*WORK TO DO*:
Only the lines from the one containing "Continue the Blender" down to the one containing "bm.faces.new(vs)", inclusive, are to be quoted exactly.

*DATA EXTRACT*:
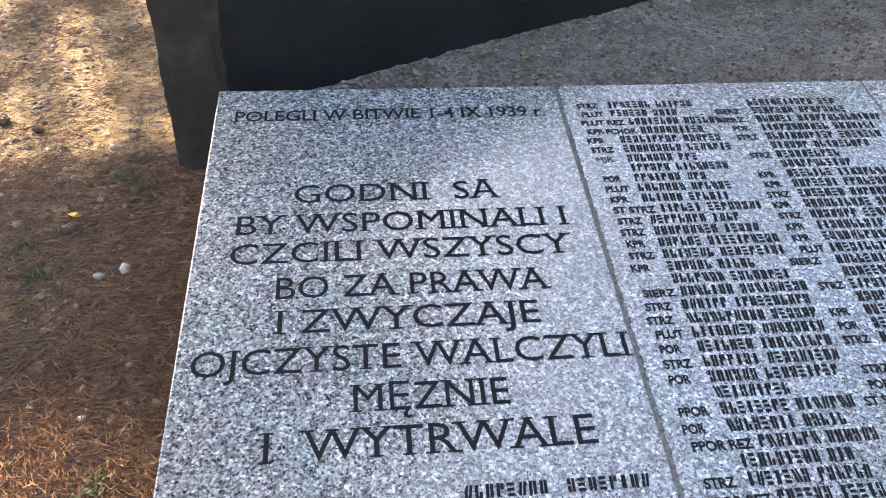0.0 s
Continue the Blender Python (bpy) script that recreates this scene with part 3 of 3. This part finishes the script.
def leaf_mesh(name, seed):
    rnd = random.Random(seed)
    bm = bmesh.new()
    n = 28
    mid = bm.verts.new((0, 0, 0))
    inner, rim = [], []
    for k in range(n):
        a = 2 * math.pi * (k + 0.5) / n
        notch = 1 - 0.55 * math.exp(-((a - math.pi) / 0.22) ** 2)
        r = (1 + 0.085 * math.cos(a * 7) + 0.03 * math.cos(a * 21)) * notch
        cup = 0.10 * r * r + 0.06 * math.cos(a * 7 + 0.5)
        rim.append(bm.verts.new((r * math.cos(a), r * math.sin(a), cup + rnd.uniform(-0.03, 0.03))))
        inner.append(bm.verts.new((0.55 * r * math.cos(a), 0.55 * r * math.sin(a), 0.03 + 0.04 * math.cos(a * 7))))
    for k in range(n):
        j = (k + 1) % n
        bm.faces.new((mid, inner[k], inner[j]))
        bm.faces.new((inner[k], rim[k], rim[j], inner[j]))
    me = bpy.data.meshes.new(name)
    bm.to_mesh(me)
    bm.free()
    for p in me.polygons:
        p.use_smooth = True
    me.materials.append(M_GREEN)
    return me


def mound(x):
    """Top of the leaf mass over the soil."""
    return 0.09 + 0.13 * math.exp(-((x - 3.27) / 0.21) ** 2) + 0.205 * math.exp(-((x - 3.60) / 0.15) ** 2)


def bloom(bm, c, r, count, rnd, petal=0.018, flat=0.75):
    for k in range(count):
        d = Vector((rnd.gauss(0, 1), rnd.gauss(0, 1), rnd.gauss(0.3, 1))).normalized()
        p = Vector(c) + Vector((d.x * r, d.y * r, d.z * r * flat))
        q = d.to_track_quat("Z", "X").to_matrix().to_4x4()
        s = petal * rnd.uniform(0.75, 1.2)
        m = Matrix.Translation(p) @ q @ pose(0, 0, 0, rnd.uniform(-40, 40), rnd.uniform(-40, 40), rnd.uniform(0, 360))
        vs = [bm.verts.new(m @ Vector((s * x, s * y, s * z))) for x, y, z in ((-0.5, -0.7, 0), (0.5, -0.7, 0), (0.95, 0.25, 0.25), (0.4, 0.95, 0.12), (-0.4, 0.95, 0.12), (-0.95, 0.25, 0.25))]
        bm.faces.new(vs)


def build_geranium():
    root = empty("geranium", Matrix.Translation((3.38, 3.27, SOIL_Z + 0.01)))
    tagged(root, "bushy green geranium with red and white blooms at the wall", "geranium")
    rnd = random.Random(12)
    leaves = [leaf_mesh("leaf", s) for s in range(5)]
    inv = Vector((3.38, 3.27, 0.0))
    tops = []
    for k in range(230):
        x = rnd.uniform(3.0, 3.80)
        y = 3.28 + rnd.uniform(-0.16, 0.15)
        if 135 <= k < 180:
            x, y = rnd.gauss(3.60, 0.10), 3.28 + rnd.uniform(-0.13, 0.12)
        elif 105 <= k < 135:
            x, y = rnd.uniform(3.05, 3.82), rnd.uniform(3.11, 3.2)
        h = mound(x) * (1 - 0.45 * abs((y - 3.28) / 0.17) ** 2)
        z = h * (rnd.uniform(0.30, 1.0) if k % 3 else rnd.uniform(0.85, 1.05)) * (1.0 if y > 3.18 else 0.75)
        s = rnd.uniform(0.029, 0.050)
        tilt = rnd.uniform(8, 62)
        toward = math.degrees(math.atan2(-(y - 3.30) - 0.16, (x - 3.4) * 0.8)) + rnd.uniform(-85, 85)
        ob = new("leaf", leaves[k % 5])
        ob.parent = root
        ob.matrix_basis = Matrix.Translation((x - inv.x, y - inv.y, z)) @ pose(0, 0, 0, 0, 0, toward) @ pose(0, 0, 0, 0, tilt, 0) @ pose(0, 0, 0, 0, 0, rnd.uniform(0, 360)) @ Matrix.Scale(s, 4)
        if k % 2 == 0:
            base = ((x - inv.x) * 0.72 + rnd.uniform(-0.04, 0.04), (y - inv.y) * 0.4, 0)
            st = bmesh.new()
            tube(st, [base, ((base[0] + x - inv.x) / 2, (base[1] + y - inv.y) / 2 - 0.01, z * 0.6), (x - inv.x, y - inv.y, z)], [0.0028, 0.0022, 0.0016], 5)
            part("stem", st, M_STEM, root, smooth=True)
    # flower stalks
    for p, q in (((0.17, 0.0, 0.15), (0.215, -0.005, 0.41)), ((0.16, 0, 0.15), (0.185, -0.01, 0.35)), ((-0.27, 0.0, 0.05), (-0.345, 0.02, 0.22)), ((0.07, -0.04, 0.1), (0.085, -0.10, 0.10)),
                 ((0.25, -0.06, 0.2), (0.30, -0.15, 0.075)), ((-0.22, 0, 0.1), (-0.25, 0.0, 0.215)), ((0.06, 0, 0.14), (0.085, 0.0, 0.27)), ((-0.10, 0, 0.12), (-0.10, 0, 0.2))):
        mid = tuple((a + b) / 2 + 0.008 for a, b in zip(p, q))
        st = bmesh.new()
        tube(st, [p, mid, q], [0.003, 0.0025, 0.002], 6)
        part("stem", st, M_STEM, root, smooth=True)
    for c, r, n in (((0.215, -0.005, 0.430), 0.033, 46), ((0.180, -0.012, 0.372), 0.030, 40), ((0.305, -0.16, 0.045), 0.036, 54)):
        bm = bmesh.new()
        bloom(bm, c, r, n, rnd, 0.016)
        part("flower_head", bm, M_RED, root, "bright red bloom")
    for c, r, n in (((-0.352, 0.02, 0.235), 0.020, 12), ((0.070, -0.12, 0.120), 0.030, 22), ((0.118, -0.11, 0.128), 0.026, 20), ((0.080, -0.10, 0.150), 0.018, 8)):
        bm = bmesh.new()
        bloom(bm, c, r, n, rnd, 0.017)
        part("flower_head", bm, M_WHITE, root, "white bloom")
    for c, r, n in (((-0.25, 0.0, 0.225), 0.030, 24), ((0.085, 0.0, 0.285), 0.028, 20), ((-0.105, 0.0, 0.205), 0.03, 20), ((-0.16, 0, 0.20), 0.018, 10)):
        bm = bmesh.new()
        bloom(bm, c, r, n, rnd, 0.008, 1.1)
        part("flower_head", bm, M_DRY, root, "withered brown flower head")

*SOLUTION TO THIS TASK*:
Continue the Blender Python (bpy) script that recreates this scene with part 3 of 3. This part finishes the script.
def leaf_mesh(name, seed):
    rnd = random.Random(seed)
    bm = bmesh.new()
    n = 28
    mid = bm.verts.new((0, 0, 0))
    inner, rim = [], []
    for k in range(n):
        a = 2 * math.pi * (k + 0.5) / n
        notch = 1 - 0.55 * math.exp(-((a - math.pi) / 0.22) ** 2)
        r = (1 + 0.085 * math.cos(a * 7) + 0.03 * math.cos(a * 21)) * notch
        cup = 0.10 * r * r + 0.06 * math.cos(a * 7 + 0.5)
        rim.append(bm.verts.new((r * math.cos(a), r * math.sin(a), cup + rnd.uniform(-0.03, 0.03))))
        inner.append(bm.verts.new((0.55 * r * math.cos(a), 0.55 * r * math.sin(a), 0.03 + 0.04 * math.cos(a * 7))))
    for k in range(n):
        j = (k + 1) % n
        bm.faces.new((mid, inner[k], inner[j]))
        bm.faces.new((inner[k], rim[k], rim[j], inner[j]))
    me = bpy.data.meshes.new(name)
    bm.to_mesh(me)
    bm.free()
    for p in me.polygons:
        p.use_smooth = True
    me.materials.append(M_GREEN)
    return me


def mound(x):
    """Top of the leaf mass over the soil."""
    return 0.09 + 0.13 * math.exp(-((x - 3.27) / 0.21) ** 2) + 0.205 * math.exp(-((x - 3.60) / 0.15) ** 2)


def bloom(bm, c, r, count, rnd, petal=0.018, flat=0.75):
    for k in range(count):
        d = Vector((rnd.gauss(0, 1), rnd.gauss(0, 1), rnd.gauss(0.3, 1))).normalized()
        p = Vector(c) + Vector((d.x * r, d.y * r, d.z * r * flat))
        q = d.to_track_quat("Z", "X").to_matrix().to_4x4()
        s = petal * rnd.uniform(0.75, 1.2)
        m = Matrix.Translation(p) @ q @ pose(0, 0, 0, rnd.uniform(-40, 40), rnd.uniform(-40, 40), rnd.uniform(0, 360))
        vs = [bm.verts.new(m @ Vector((s * x, s * y, s * z))) for x, y, z in ((-0.5, -0.7, 0), (0.5, -0.7, 0), (0.95, 0.25, 0.25), (0.4, 0.95, 0.12), (-0.4, 0.95, 0.12), (-0.95, 0.25, 0.25))]
        bm.faces.new(vs)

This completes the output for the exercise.